START

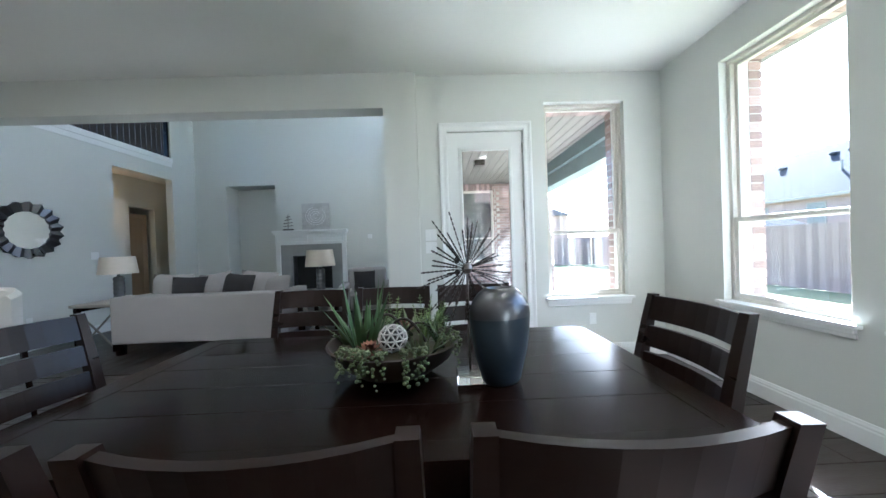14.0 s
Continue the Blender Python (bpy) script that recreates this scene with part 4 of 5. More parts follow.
random.seed(5)
bowl = thing("planter_bowl", (-1.86, -5.475, TZ + 0.0012), "brown wooden bowl planted with green succulents", "planter")
bowl.scale = (1.17, 1.17, 1.1)
prof = [(0, 0), (0.07, 0), (0.12, 0.02), (0.17, 0.06), (0.20, 0.11), (0.193, 0.112), (0.16, 0.07), (0.0, 0.06)]
part("bowl", lathe(prof, 36), POT, bowl, smooth=True)
part("soil", lathe([(0, 0.066), (0.15, 0.066), (0.172, 0.088), (0.09, 0.10), (0, 0.105)], 24), mat("moss_soil", (0.05, 0.045, 0.02), 0.95, vary=0.5, fine=80, bump=0.6), bowl, smooth=True)


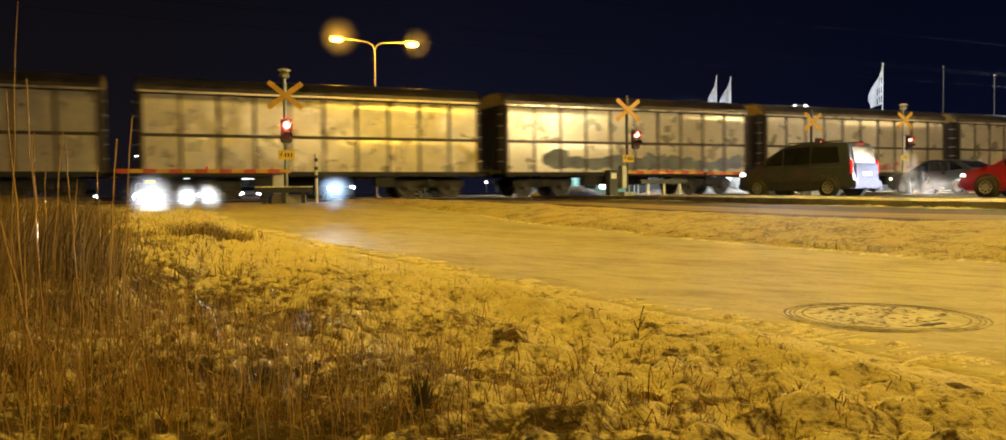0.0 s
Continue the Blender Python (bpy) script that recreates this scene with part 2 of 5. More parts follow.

END

Reproduce the entries exactly. Do not carry over any picture.

Answer to this exercise:
14.0 s
Continue the Blender Python (bpy) script that recreates this scene with part 4 of 5. More parts follow.
random.seed(5)
bowl = thing("planter_bowl", (-1.86, -5.475, TZ + 0.0012), "brown wooden bowl planted with green succulents", "planter")
bowl.scale = (1.17, 1.17, 1.1)
prof = [(0, 0), (0.07, 0), (0.12, 0.02), (0.17, 0.06), (0.20, 0.11), (0.193, 0.112), (0.16, 0.07), (0.0, 0.06)]
part("bowl", lathe(prof, 36), POT, bowl, smooth=True)
part("soil", lathe([(0, 0.066), (0.15, 0.066), (0.172, 0.088), (0.09, 0.10), (0, 0.105)], 24), mat("moss_soil", (0.05, 0.045, 0.02), 0.95, vary=0.5, fine=80, bump=0.6), bowl, smooth=True)


0.0 s
Continue the Blender Python (bpy) script that recreates this scene with part 2 of 5. More parts follow.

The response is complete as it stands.